Configuration Database backup by Cisco CloudInfra System

  • Prior to Cisco vManage Release 20.3.1, the configuration database was backed up only if:

    • Monitoring is enabled in Cisco CloudInfra system. If 'viptelatac' user is unusable on the Cisco SD-WAN Manager for any reason, monitoring gets disabled, and customers are notified with request for correction.

    • The 'viptelatac' user must be usable on the Cisco SD-WAN Manager.

    • The configuration database size is lesser than 4GB.

  • Cisco vManage Release 20.3.1 and later, the configuration database is backed up only if:

    • Monitoring is enabled in Cisco CloudInfra system.


      Note


      In Cisco SD-WAN Manager, if the cloud service is disabled for any reasons, then monitoring gets disabled on Cisco CloudInfra system and customers are notified with request for correction.


    • From the Cisco SD-WAN Manager menu, choose Adminstration > Settings, and enable Cloud Services and vMonitoring along with OTP added in the same section.

    • In the Cisco SD-WAN Manager CLI, the nms configuration-db daily-backup service is enabled.

    • The configuration database size is lesser than 4GB.

Configuration Database based Recovery Process

  • If volume snapshot is not viable for DR for any reasons, then Cisco uses the configuration database recovery process. Cisco creates a brand new Cisco SD-WAN Manager instance and use the configuration database backup to restore the original configuration files. With this method, the statistics database of the original Cisco SD-WAN Manager instance is not restored. This method restores your templates and policies configuration.
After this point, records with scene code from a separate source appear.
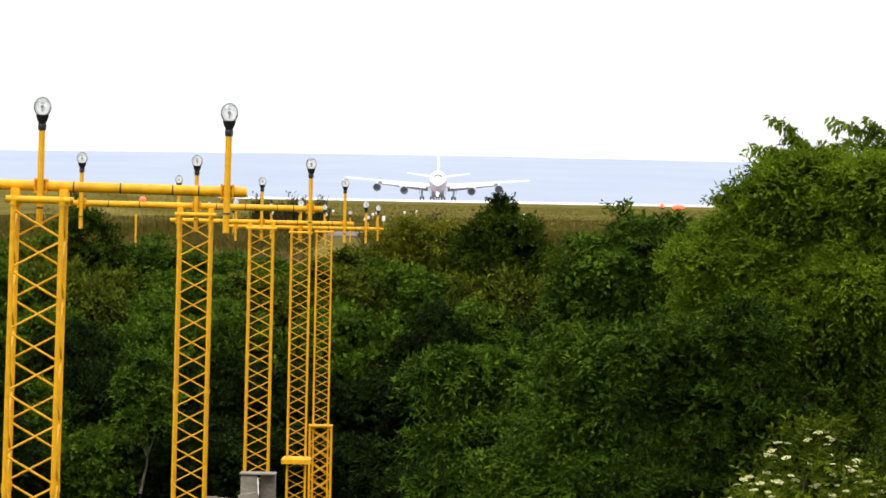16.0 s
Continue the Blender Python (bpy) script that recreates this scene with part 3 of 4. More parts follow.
def plant(name, x, y, lobes, sprays, mat, label, category, group="", trunk=0.12, seed=0, **look_of):
    """A tree or shrub: trunk with limbs and a crown. The lobes are given from its foot upward."""
    p = thing(name, pose(x, y, ground_z(x, y) - 0.05), label, category, group)
    rnd = random.Random(seed)
    low = max(0.5, min(l[2] - 0.6 * l[5] for l in lobes))
    part("trunk", limb((0, 0, -0.3), (0.1, 0, low), trunk, rnd), BARK, p)
    for l in lobes:
        part("limb", limb((0.08, 0, low * 0.8), (l[0] * 0.85, l[1] * 0.85, l[2]), trunk * 0.45, rnd), BARK, p)
    part("crown", crown_mesh("crown", lobes, sprays, mat, seed=seed, **look_of), mat, p)
    return p


def lumpy(w, h, count, seed, depth=None, low=0.35):
    """Lobes of a rounded shrub of that width and height."""
    rnd = random.Random(seed)
    depth = depth or w
    rows = [(0, 0, h * 0.55, w * 0.36, depth * 0.36, h * 0.42)]
    for i in range(count):
        a = 6.28 * (i + rnd.random() * 0.5) / count
        z = h * rnd.uniform(low, 0.78)
        r = rnd.uniform(0.2, 0.32)
        rows.append((w * 0.3 * math.cos(a), depth * 0.3 * math.sin(a), z, w * r, depth * r, min(h * 0.3, w * r * 1.1)))
    return rows


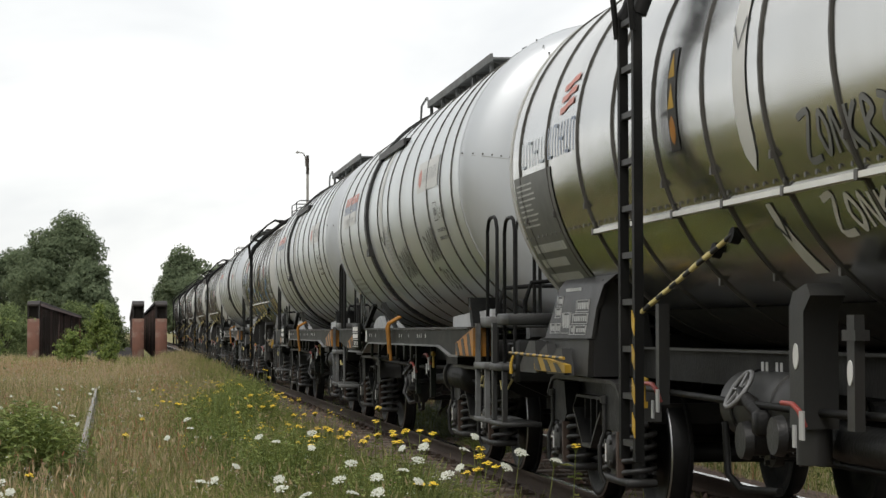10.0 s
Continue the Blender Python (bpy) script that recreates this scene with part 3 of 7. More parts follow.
def bogie_meshes():
    wheel = ((-0.06, 0.0), (-0.06, 0.12), (-0.02, 0.16), (-0.02, 0.36), (-0.065, 0.40), (-0.065, 0.445), (-0.055, 0.458), (0.055, 0.462), (0.062, 0.49), (0.085, 0.488), (0.085, 0.40), (0.03, 0.36), (0.03, 0.16), (0.07, 0.12), (0.07, 0.0))
    g_ = Geo()
    for s in (-1, 1):
        g_.turn([(s * (0.75 - a), r) for a, r in wheel], 48, "x")
    g_.cyl((-1.02, 0, 0), (1.02, 0, 0), 0.075, 14)
    me = g_.mesh("wheelset", M["bogie"])
    me.materials.append(M["tyre"])
    for p in me.polygons:
        r = math.hypot(p.center.y, p.center.z)
        if 0.447 < r < 0.456:
            p.material_index = 1
    BOGIE_MESH["wheelset"] = me
    # side frame: flat top flange, sloping ends, fish-belly underside with an open window
    top = [(-1.27, 0.7), (-1.25, 0.82), (-1.1, 0.93), (-0.95, 0.955), (0.95, 0.955), (1.1, 0.93), (1.25, 0.82), (1.27, 0.7)]
    belly = [(-1.2, 0.68), (-0.62, 0.7), (-0.46, 0.74), (-0.34, 0.66), (-0.14, 0.48), (0.14, 0.48), (0.34, 0.66), (0.46, 0.74), (0.62, 0.7), (1.2, 0.68)]
    BOGIE_MESH["side_frame"] = Geo().prism(top + belly[::-1], -0.015, 0.03, "x").mesh("side_frame", M["bogie"])
    BOGIE_MESH["frame_flange"] = ribbon(Geo(), [(y, z + 0.026) for y, z in top], -0.17, 0.12, 0.03).mesh("frame_flange", M["bogie_dust"])
    BOGIE_MESH["belly_flange"] = ribbon(Geo(), belly[2:8], -0.13, 0.08, 0.028).mesh("belly_flange", M["bogie_dust"])
    g_ = ribbon(Geo(), [(-0.6, 0.74), (-0.46, 0.84), (0.46, 0.84), (0.6, 0.74)], -0.1, -0.012, 0.022)
    for y in (-0.3, -0.1, 0.1, 0.3):
        g_.box(-0.07, -0.015, y - 0.012, y + 0.012, 0.66 if abs(y) > 0.2 else 0.54, 0.83)
    BOGIE_MESH["window_rib"] = g_.mesh("window_rib", M["bogie"])
    BOGIE_MESH["end_cheek"] = Geo().prism([(-0.3, 0.69), (-0.22, 0.93), (0.2, 0.95), (0.3, 0.72), (0.22, 0.62), (-0.22, 0.62)], -0.13, -0.015, "x").mesh("end_cheek", M["bogie"])
    # axle box: rounded casting with a bolted cover and spring seats on both sides
    g_ = Geo().box(-0.1, 0.1, -0.15, 0.15, 0.33, 0.66, 0.035)
    g_.turn([(-0.1, 0.125), (-0.145, 0.12), (-0.16, 0.08), (-0.16, 0.0)], 16, "x", (0, 0, 0.47))
    g_.box(-0.12, 0.1, -0.42, 0.42, 0.245, 0.3, 0.012)
    g_.prism([(-0.2, 0.3), (0.2, 0.3), (0.15, 0.42), (-0.15, 0.42)], -0.09, 0.09, "x")
    for q in range(4):
        yy, zz = 0.1 * math.cos(q * 1.571 + 0.785), 0.47 + 0.1 * math.sin(q * 1.571 + 0.785)
        g_.cyl((-0.165, yy, zz), (-0.13, yy, zz), 0.018, 6)
    BOGIE_MESH["axle_box"] = g_.mesh("axle_box", M["bogie_dust"])
    BOGIE_MESH["box_mark"] = Geo().box(-0.166, -0.161, 0.03, 0.05, 0.4, 0.53).mesh("box_mark", M["white"])
    BOGIE_MESH["guide"] = Geo().cyl((-0.14, 0.17, 0.6), (-0.14, 0.17, 0.83), 0.018, 7).turn([(0.8, 0.0), (0.81, 0.035), (0.86, 0.035), (0.87, 0.0)], 8, "z", (-0.14, 0.17, 0)).tube([(-0.14, 0.17, 0.6), (-0.17, 0.19, 0.5), (-0.17, 0.19, 0.32), (-0.14, 0.17, 0.24)], 0.016, 6).mesh("guide", M["bogie_dust"])
    BOGIE_MESH["wear_plate"] = Geo().box(-0.14, -0.09, -0.22, -0.17, 0.3, 0.62).mesh("wear_plate", M["rail"])
    pts = [(0.108 * math.cos(q), 0.108 * math.sin(q), 0.3 + 0.38 * q / (2 * math.pi * 4.8)) for q in (2 * math.pi * 4.8 * i / 72 for i in range(73))]
    BOGIE_MESH["spring"] = Geo().tube(pts, 0.021, 7).cyl((0, 0, 0.3), (0, 0, 0.68), 0.055, 8).mesh("spring", M["bogie_dust"])
    BOGIE_MESH["bolster"] = Geo().box(-0.97, 0.97, -0.22, 0.22, 0.55, 0.86, 0.02).box(-0.9, 0.9, -1.22, -1.1, 0.68, 0.82).box(-0.9, 0.9, 1.1, 1.22, 0.68, 0.82).cyl((0, 0, 0.86), (0, 0, 1.0), 0.2, 16).mesh("bolster", M["bogie"])
    BOGIE_MESH["brake_shoe"] = Geo().prism([(0.475, -0.2), (0.48, 0.0), (0.46, 0.2), (0.54, 0.22), (0.58, 0.0), (0.54, -0.2)], -0.05, 0.05, "x").tube([(0, 0.56, 0.0), (0, 0.6, 0.3), (0, 0.55, 0.42)], 0.025, 6).mesh("brake_shoe", M["rail"])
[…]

The new Cisco SD-WAN Manager instance in this case has both new public IPs and new private IPs.

  • We update the FQDN/DNS of the Cisco SD-WAN Manager to use the new public IP of the new instance.

  • In this case, you may need to update the enterprise end firewall with the new public IP of the Cisco SD-WAN Manager.

  • The process for using disaster recovery method using configuration database backup remains same for both same region and backup region recovery.

  • For process details, see Troubleshooting TechNotes.